Roof work is performed at height on a sloped surface. Falls from residential roofs are the leading cause of fatality in construction. Do not begin work without appropriate fall protection, a stable ladder, and favorable weather — no rain, no frost, no wind above 15 mph.
Roof leaks rarely appear directly below the breach. Water enters at a penetration or lifted shingle and runs along the underside of the sheathing, rafters, or ceiling joists before dripping onto the drywall. The stain on the ceiling may be several feet from the actual roof penetration.
Start from the attic if accessible. During or immediately after rain, go into the attic with a flashlight and trace the water. Follow the wet trail uphill along the rafters to the point where it first appears on the underside of the sheathing. Mark this spot by pushing a nail or wire up through the sheathing so you can find it from the roof surface.
If no attic access, work from the exterior. Common leak sources in order of likelihood: pipe boots (the rubber flanges around plumbing vents), chimney flashing, step flashing where the roof meets a wall, valleys, and damaged or missing shingles. Inspect each systematically.
Each shingle has two nail lines: one concealed by the shingle above it, and the visible exposure below the tab line. To replace a shingle, you must access both its nails and the nails of the shingle above it that pass through the top edge of the damaged shingle.
Asphalt shingles have a thermally-activated adhesive strip that bonds each course to the one below it. On a warm day, carefully slide the flat pry bar under the shingle above the damaged one and pry upward to break this seal. Work slowly — aggressive prying will crack the shingle above, creating a second problem.
In cold weather (below 40°F), shingles are brittle. Warm the sealant line with a heat gun before attempting to break it, or wait for a warmer day.
Each three-tab shingle is held by 4 nails (6 in high-wind zones). They are located approximately 1" above each tab cutout and 1" from each end.
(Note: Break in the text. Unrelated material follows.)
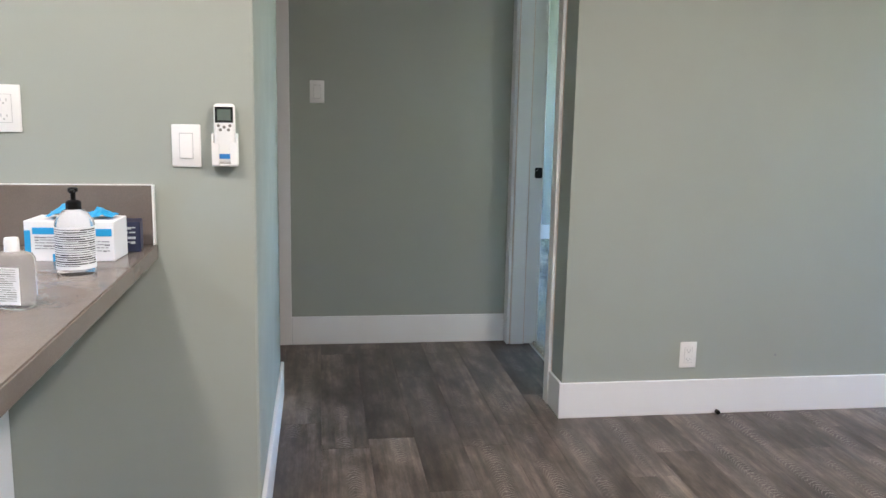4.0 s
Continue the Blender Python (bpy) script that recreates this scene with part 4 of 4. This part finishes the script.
wall_plate("wall_outlet", "white outlet on the window wall above the counter", "outlet", pose(XW, 3.460, 1.218, 0, 0, 90), "outlet")
wall_plate("wall_outlet", "white outlet on the range wall above the counter", "outlet", pose(-1.675, YN, 1.210), "outlet")
wall_plate("wall_outlet", "white safety outlet above the peninsula upstand", "outlet", pose(0.482, YJ, 1.271) @ Matrix.Diagonal((1.13, 1, 1.07, 1)), "gfci")
wall_plate("light_switch", "white rocker switch beside the remote holder", "light switch", pose(0.937, YJ, 1.180) @ Matrix.Diagonal((1.03, 1, 1, 1)), "rocker")
wall_plate("light_switch", "white rocker switch on the hall wall", "light switch", pose(1.283, YH, 1.345), "rocker")
wall_plate("wall_outlet", "white outlet low on the living room wall", "outlet", pose(2.848, YR, 0.264), "outlet")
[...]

Slide the pry bar under the damaged shingle, locate each nail head by feel, and lever it out. Then lift the shingle above and remove the nails that pass through the top edge of the damaged shingle.
Slide the new shingle into position, aligning it with the adjacent shingles so the tabs are consistent and the exposure (the visible portion) matches the surrounding courses — typically 5" or 5-5/8" depending on the shingle type.
Nail the new shingle following the manufacturer's nailing pattern. The nails should penetrate through the shingle, through the underlying shingle's top edge, and into the sheathing. Each nail should be driven flush — not countersunk (the nail head should not break through the shingle surface) and not proud (sticking up, which creates a bump under the shingle above).
Seal the lifted shingles back down. Apply a quarter-sized dab of roofing cement under each tab that was lifted, and press firmly. The sun will eventually reactivate the adhesive strip, but the cement provides immediate hold.
Chimney leaks are the most common call for roof repair. The flashing system around a chimney consists of step flashing (L-shaped pieces woven into the shingle courses along the sides), base flashing at the front, counter flashing (embedded in the mortar joints and folded down over the step flashing), and a cricket or saddle on the uphill side to divert water around the chimney.
If the counter flashing has pulled away from the mortar joint, clean out the joint to a depth of 1" with an angle grinder and a diamond blade or a cold chisel. Press new counter flashing into the joint and seal with high-temperature urethane caulk. Tuck-point the joint with mortar for a permanent repair.
If the step flashing itself has failed, the shingles along the chimney must be removed to access and replace the step flashing pieces. Each piece should extend at least 4" up the chimney wall and 4" under the shingles, with each piece overlapping the one below it by at least 2".